This is the gift of literature as an art: it has the potential to speak to our deepest human emotions, longings, fears, and dreams.
“Every reader finds himself. The writer’s work is merely a kind of optical instrument that makes it possible for the reader to discern what, without this book, he would perhaps never have seen in himself.” – Marcel Proust
The book was small, hard-covered, with a broken binding. My grandmother held it carefully as she told me the book had belonged to my mother when she was my age. She had discovered it when she was cleaning out “the little house” – a small cottage on the back of their property filled to the brim with heirlooms spanning generations – and she thought I might like to have it.
The book was Little Women, by Louisa May Alcott. I had no idea then what the story was about. But the fact that it had belonged to my mother and that it was something she and I could share was exciting. And this bequeathal initiated me into a sort of curatorial community as far as the family was concerned, for I was being given an artifact, a treasure, from the mysteriously off-limits “little house” which meant it had to be worth something. My 10-year-old mind couldn’t possibly know in that moment what a treasure that book would in fact become, but I felt as though I had been given something truly special.
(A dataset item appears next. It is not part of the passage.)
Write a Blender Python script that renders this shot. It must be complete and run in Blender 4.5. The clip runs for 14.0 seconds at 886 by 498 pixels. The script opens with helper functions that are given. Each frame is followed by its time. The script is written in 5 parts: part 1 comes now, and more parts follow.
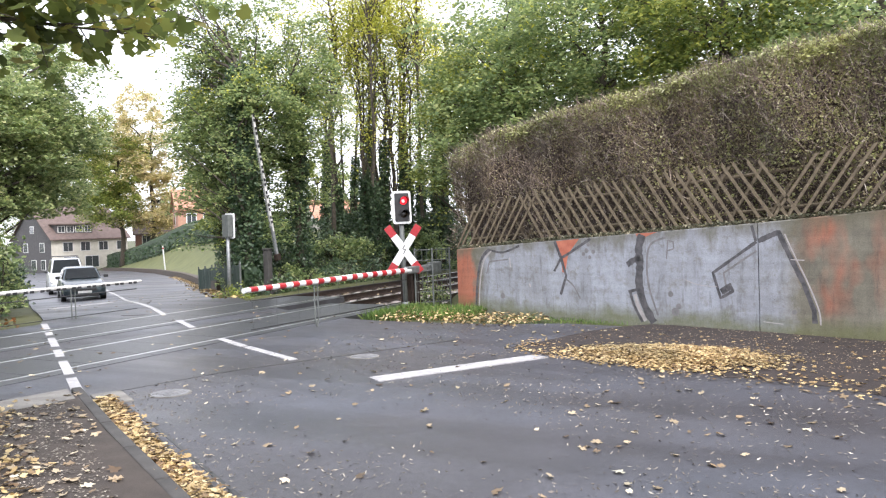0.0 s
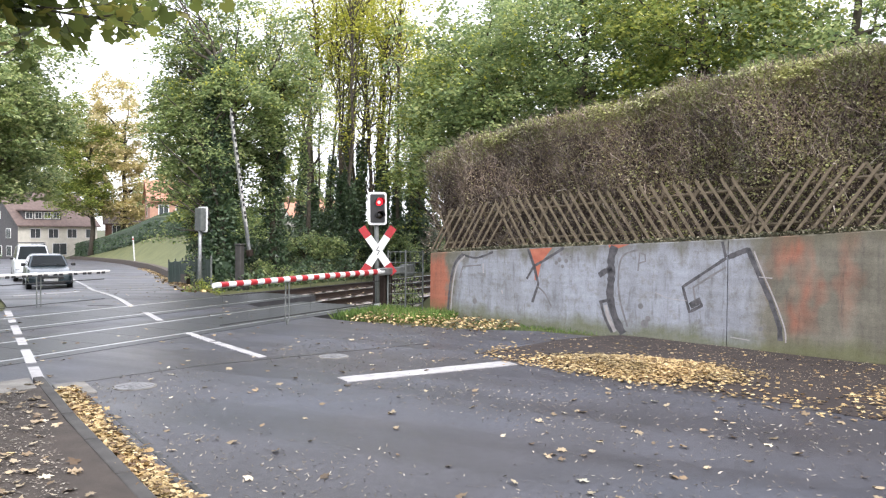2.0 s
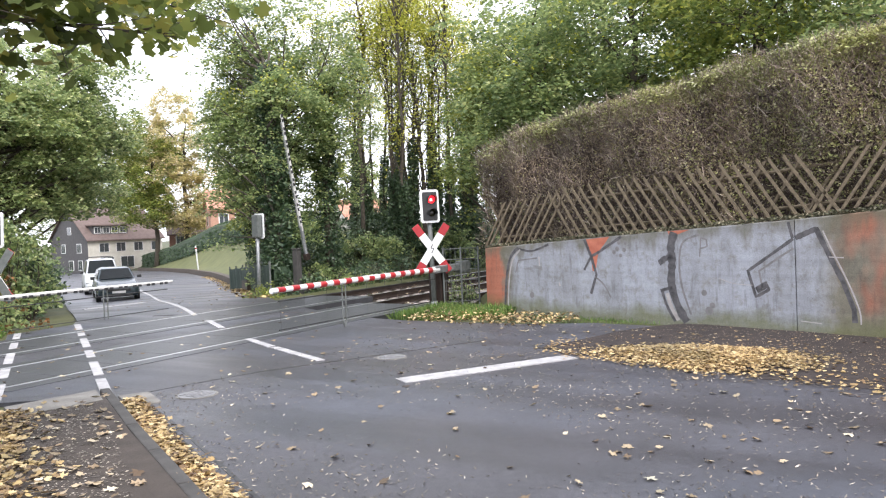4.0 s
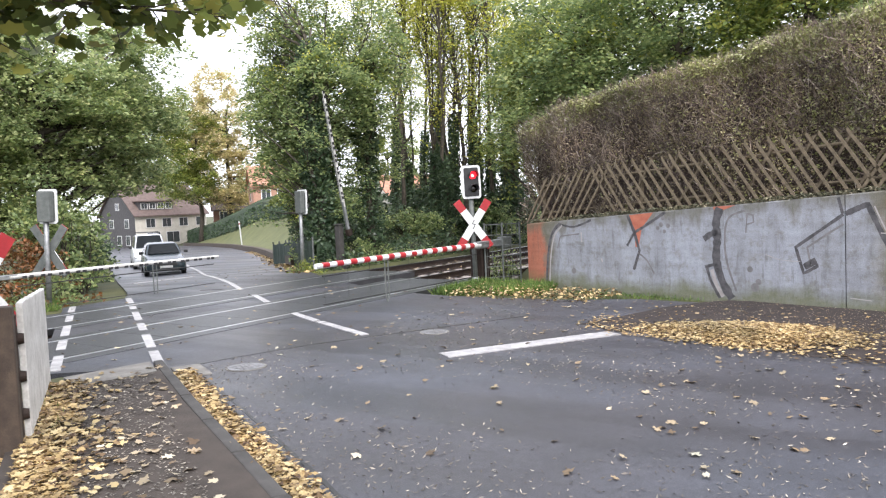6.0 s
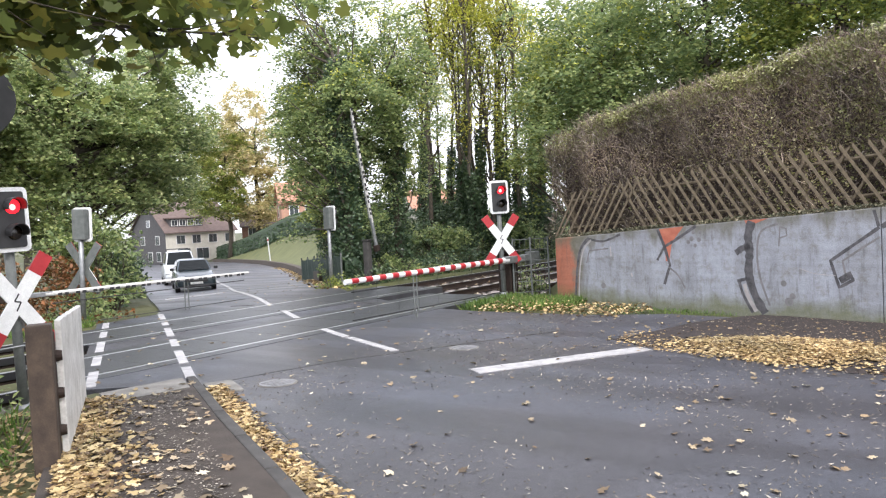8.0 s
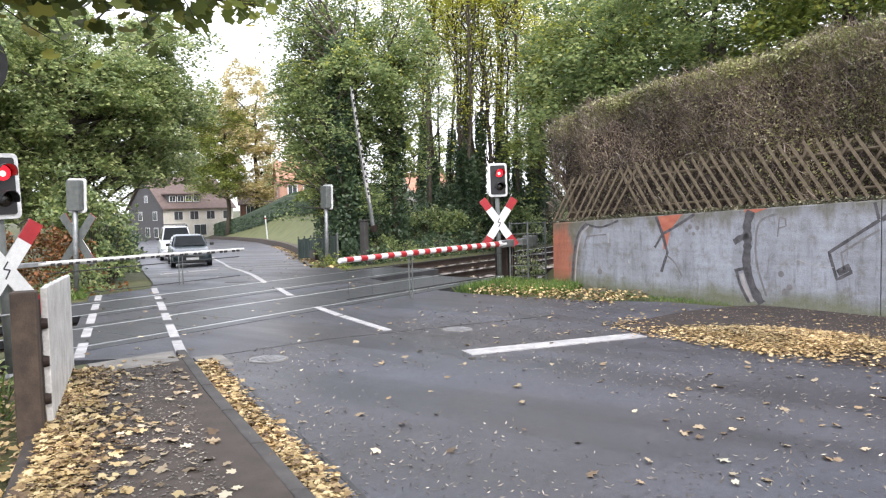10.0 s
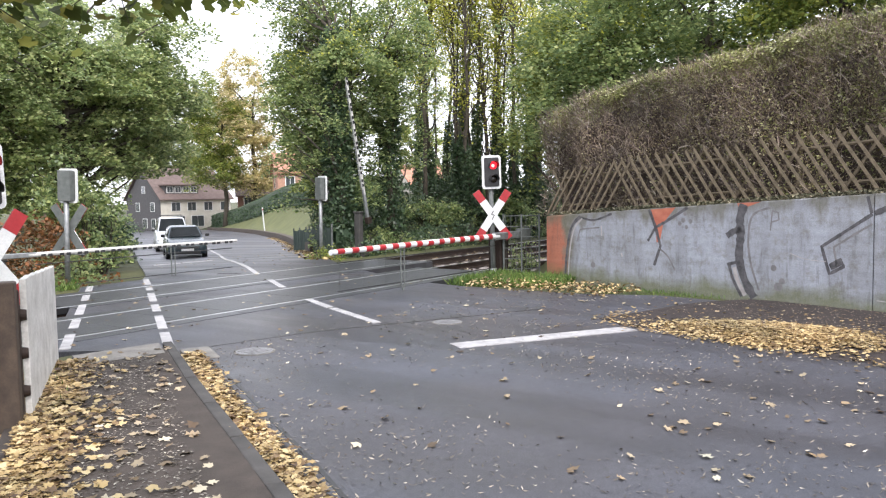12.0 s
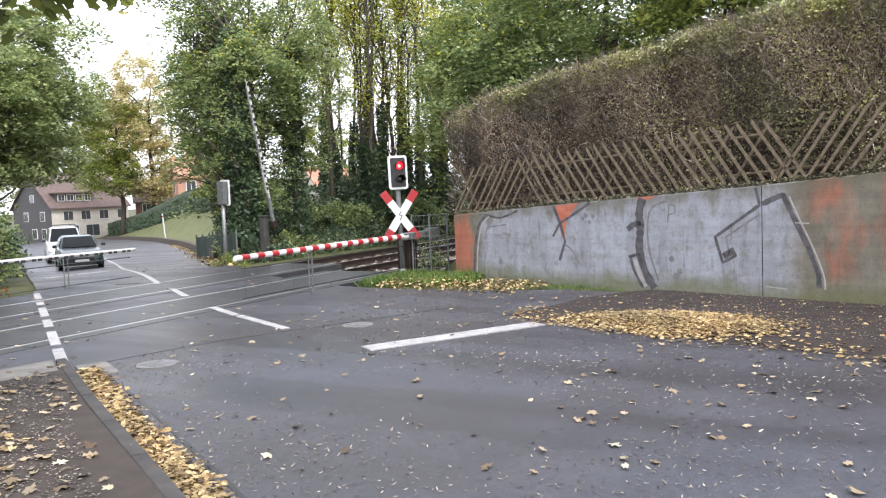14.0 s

It wasn’t an old book, but it had been well read. The mellowed cover had a color picture of a young woman, reclining on a candy-striped sofa with books strewn around the floor at her feet, thoroughly absorbed in reading the book she held in her hands. The sofa looked to be located in a sort of attic playroom, with the back of the book’s cover depicting old trunks, bookcases and an oil lamp surrounding a window laced with a flowering vine. It looked like a lovely place to wile away the day. The cover alone captivated my imagination and to this day I often look to a book’s cover as one way of determining whether I will or will not delve into the pages enclosed therein. The pages were brittle and brown all along the edges, which gave them a warm inviting glow. These might be off-putting to some readers, however, due to the musty breath they exuded when they were riffled, an aroma carefully cultivated over the course of many years by the damp beach air and the close proximity of older and wiser heirlooms. But to me those pages smelled glorious, unlike anything I’d ever experienced. A scent I would say now was a blend of heavy dust, smoked old cedar and mothballs and which I will forever associate with a certain kind of comfort and rest that comes from the pleasure of reading.
Little Women was the first novel I ever remember loving like it was a living thing. I read it over and over and over again and this lingering dwelling within its pages brought with it not only the gift of many life lessons, but friendships I’ve continued to carry with me. The story of the four March girls – Margaret (Meg), Josephine (Jo), Beth and Amy – struggling at home alone with their mother while their father was away fighting in the Civil War taught me there are various wars and battles that need fighting in every facet of a life. Spending time with the Marches, I learned a lot about anger and jealousy, sickness and love, poverty, worldly riches, and the unexpected joyful wealth of a rightly ordered soul. Their stories made me cry, but they also made me feel safe and helped me to make sense of the loss and joy and pain of life in its many stages. The girls and their Marmee taught me about forgiveness, self-sacrifice, and detachment from the vanities of the world. Whenever I was sick or felt alone, I opened the pages of that novel and lost myself in its world. The book became a boon companion, never far from me, no matter where I moved. It is here next to me even now as I write this, days and years away from the moment my grandmother entrusted it to my care.